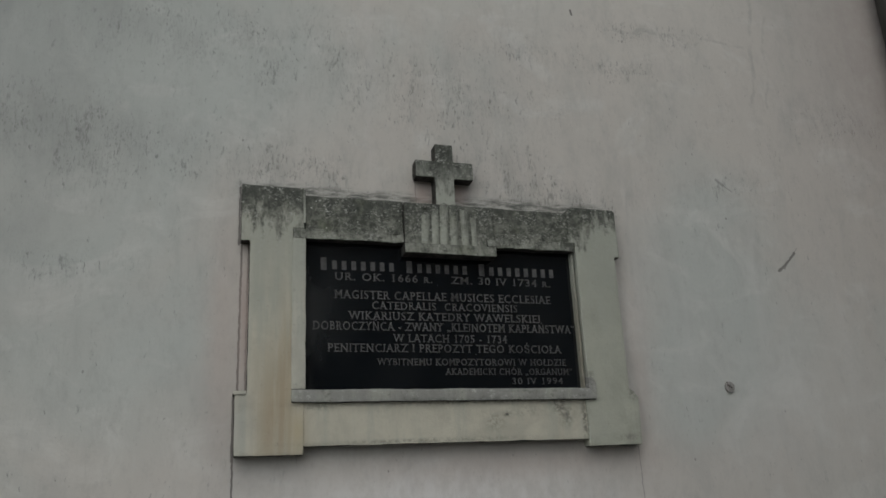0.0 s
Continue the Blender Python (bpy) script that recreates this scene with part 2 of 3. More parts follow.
    faint = t.m("MULTIPLY", faint, t.step(t.noise(t.scaled(25, 10, 12), 1.0, 4, 0.7), 0.38, 0.58))
    colour = t.mix(faint, colour, (0.25, 0.25, 0.24))
    # rosier paint that the stone has kept from the rain, and a brownish end of the wall
    rosy = t.total([t.blob(0.95, 1.68, 0.5, 0.05, 0.3), t.blob(0.092, 2.13, 0.016, 0.22, 0.8), t.blob(0.66, 2.56, 0.034, 0.05, 0.8),
                    t.blob(0.785, 2.575, 0.034, 0.045, 0.8), t.blob(0.03, 2.05, 0.05, 0.4, 0.3), t.blob(1.38, 1.95, 0.04, 0.3, 0.3)])
    colour = t.mix(t.m("MULTIPLY", rosy, t.step(mottle, 0.3, 0.6, 0.7, 1.0), clamp=True), colour, (0.47, 0.385, 0.345))
    colour = t.mix(t.m("MULTIPLY", t.blob(2.82, 3.4, 0.55, 0.9, 0.8), t.step(mottle, 0.3, 0.6, 0.8, 1.0)), colour, (0.34, 0.30, 0.275))
    # bare rosy plaster along the raised quoin blocks
    rim = t.largest([t.line(-0.842, 3.10, -0.832, 4.1, 0.020, 0.5, cx, cz), t.line(-0.874, 1.70, -0.858, 2.44, 0.022, 0.5, cx, cz),
                     t.line(-2.3, 3.176, -0.85, 3.110, 0.013, 0.95, cx, cz), t.line(-2.3, 1.722, -0.875, 1.722, 0.010, 0.7, cx, cz)])
    ragged = t.step(t.noise(t.scaled(30, 20, 18), 1.0, 5, 0.7), 0.30, 0.58, 0.35, 1.0)
    colour = t.mix(t.m("MULTIPLY", rim, ragged), colour, (0.38, 0.315, 0.305))
    # relief: trowel waves, sand grain, pits, cracks and edge lines
    h = t.total([t.m("MULTIPLY", t.noise(t.scaled(1, 1, 1.5), 7, 4, 0.6), 1.2), t.m("MULTIPLY", t.noise(t.pos, 160, 4, 0.7), 0.16),
                 t.m("MULTIPLY", clouds, 0.8), t.m("MULTIPLY", pitmask, -0.7), t.m("MULTIPLY", cracks_and_edge_shade, -1.0),
                 t.m("MULTIPLY", t.m("MULTIPLY", zones, dashes), -0.35)])
    return t.finish(colour, 0.92, h, 0.003, 0.4, 0.2)


def panel_material():
    t = Tree("bluish_grey_plaster")
    n = t.noise(t.scaled(1, 1, 0.8), 3, 4, 0.6, 0.5)
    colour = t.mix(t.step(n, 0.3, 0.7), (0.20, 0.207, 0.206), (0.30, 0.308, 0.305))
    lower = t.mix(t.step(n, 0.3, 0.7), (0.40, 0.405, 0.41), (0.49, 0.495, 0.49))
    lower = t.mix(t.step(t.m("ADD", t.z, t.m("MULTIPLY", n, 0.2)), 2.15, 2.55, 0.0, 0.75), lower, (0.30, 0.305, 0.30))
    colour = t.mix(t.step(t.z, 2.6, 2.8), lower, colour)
    jit = t.m("MULTIPLY", t.m("SUBTRACT", t.noise(t.pos, 9, 3), 0.5), 0.12)
    ux, uz = t.m("ADD", t.x, jit), t.m("ADD", t.z, jit)
    zone = t.total([t.blob(-1.03, 3.3, 0.09, 0.12, 1.0, ux, uz), t.blob(-1.15, 3.28, 0.1, 0.1, 0.7, ux, uz), t.blob(-1.0, 2.3, 0.05, 0.2, 0.3, ux, uz)])
    dash = t.step(t.noise(t.scaled(105, 30, 34), 1.0, 4, 0.68, 0.3), 0.5, 0.68)
    colour = t.mix(t.m("MULTIPLY", t.m("MULTIPLY", zone, dash), 0.7, clamp=True), colour, (0.14, 0.145, 0.14))
    colour = t.mix(t.step(t.noise(t.scaled(12, 5, 1.2), 1.0, 3), 0.55, 0.75, 0.0, 0.3), colour, (0.3, 0.3, 0.3))
    jag = t.m("MULTIPLY", t.m("SUBTRACT", t.noise(t.pos, 30, 4, 0.7), 0.5), 0.02)
    jx, jz = t.m("ADD", t.x, jag), t.m("ADD", t.z, jag)
    stains = t.largest([t.line(-0.862, 3.13, -0.858, 3.19, 0.012, 0.7, jx, jz), t.line(-0.936, 2.40, -0.985, 2.22, 0.006, 0.4, jx, jz), t.line(-2.3, 2.414, -0.875, 2.412, 0.005, 0.4, jx, jz),
                        t.line(-0.872, 2.41, -0.886, 1.75, 0.007, 0.55, jx, jz), t.line(-0.889, 1.745, -0.884, 1.79, 0.010, 0.8, jx, jz)])
    colour = t.mix(t.m("MULTIPLY", stains, t.step(t.noise(t.pos, 45, 4, 0.7), 0.3, 0.6, 0.4, 1.0)), colour, (0.15, 0.14, 0.14))
    h = t.total([t.noise(t.pos, 8, 4), t.m("MULTIPLY", t.noise(t.pos, 160, 4, 0.7), 0.15)])
    return t.finish(colour, 0.9, h, 0.003, 0.7, 0.2)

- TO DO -
Please reproduce the listing exactly from its opening line through the line that contains "return t.finish(colour, 0.92, h, 0.003, 0.4, 0.2)", both included, with all pictures omitted.

- RESULT OF THIS EXERCISE -
0.0 s
Continue the Blender Python (bpy) script that recreates this scene with part 2 of 3. More parts follow.
    faint = t.m("MULTIPLY", faint, t.step(t.noise(t.scaled(25, 10, 12), 1.0, 4, 0.7), 0.38, 0.58))
    colour = t.mix(faint, colour, (0.25, 0.25, 0.24))
    # rosier paint that the stone has kept from the rain, and a brownish end of the wall
    rosy = t.total([t.blob(0.95, 1.68, 0.5, 0.05, 0.3), t.blob(0.092, 2.13, 0.016, 0.22, 0.8), t.blob(0.66, 2.56, 0.034, 0.05, 0.8),
                    t.blob(0.785, 2.575, 0.034, 0.045, 0.8), t.blob(0.03, 2.05, 0.05, 0.4, 0.3), t.blob(1.38, 1.95, 0.04, 0.3, 0.3)])
    colour = t.mix(t.m("MULTIPLY", rosy, t.step(mottle, 0.3, 0.6, 0.7, 1.0), clamp=True), colour, (0.47, 0.385, 0.345))
    colour = t.mix(t.m("MULTIPLY", t.blob(2.82, 3.4, 0.55, 0.9, 0.8), t.step(mottle, 0.3, 0.6, 0.8, 1.0)), colour, (0.34, 0.30, 0.275))
    # bare rosy plaster along the raised quoin blocks
    rim = t.largest([t.line(-0.842, 3.10, -0.832, 4.1, 0.020, 0.5, cx, cz), t.line(-0.874, 1.70, -0.858, 2.44, 0.022, 0.5, cx, cz),
                     t.line(-2.3, 3.176, -0.85, 3.110, 0.013, 0.95, cx, cz), t.line(-2.3, 1.722, -0.875, 1.722, 0.010, 0.7, cx, cz)])
    ragged = t.step(t.noise(t.scaled(30, 20, 18), 1.0, 5, 0.7), 0.30, 0.58, 0.35, 1.0)
    colour = t.mix(t.m("MULTIPLY", rim, ragged), colour, (0.38, 0.315, 0.305))
    # relief: trowel waves, sand grain, pits, cracks and edge lines
    h = t.total([t.m("MULTIPLY", t.noise(t.scaled(1, 1, 1.5), 7, 4, 0.6), 1.2), t.m("MULTIPLY", t.noise(t.pos, 160, 4, 0.7), 0.16),
                 t.m("MULTIPLY", clouds, 0.8), t.m("MULTIPLY", pitmask, -0.7), t.m("MULTIPLY", cracks_and_edge_shade, -1.0),
                 t.m("MULTIPLY", t.m("MULTIPLY", zones, dashes), -0.35)])
    return t.finish(colour, 0.92, h, 0.003, 0.4, 0.2)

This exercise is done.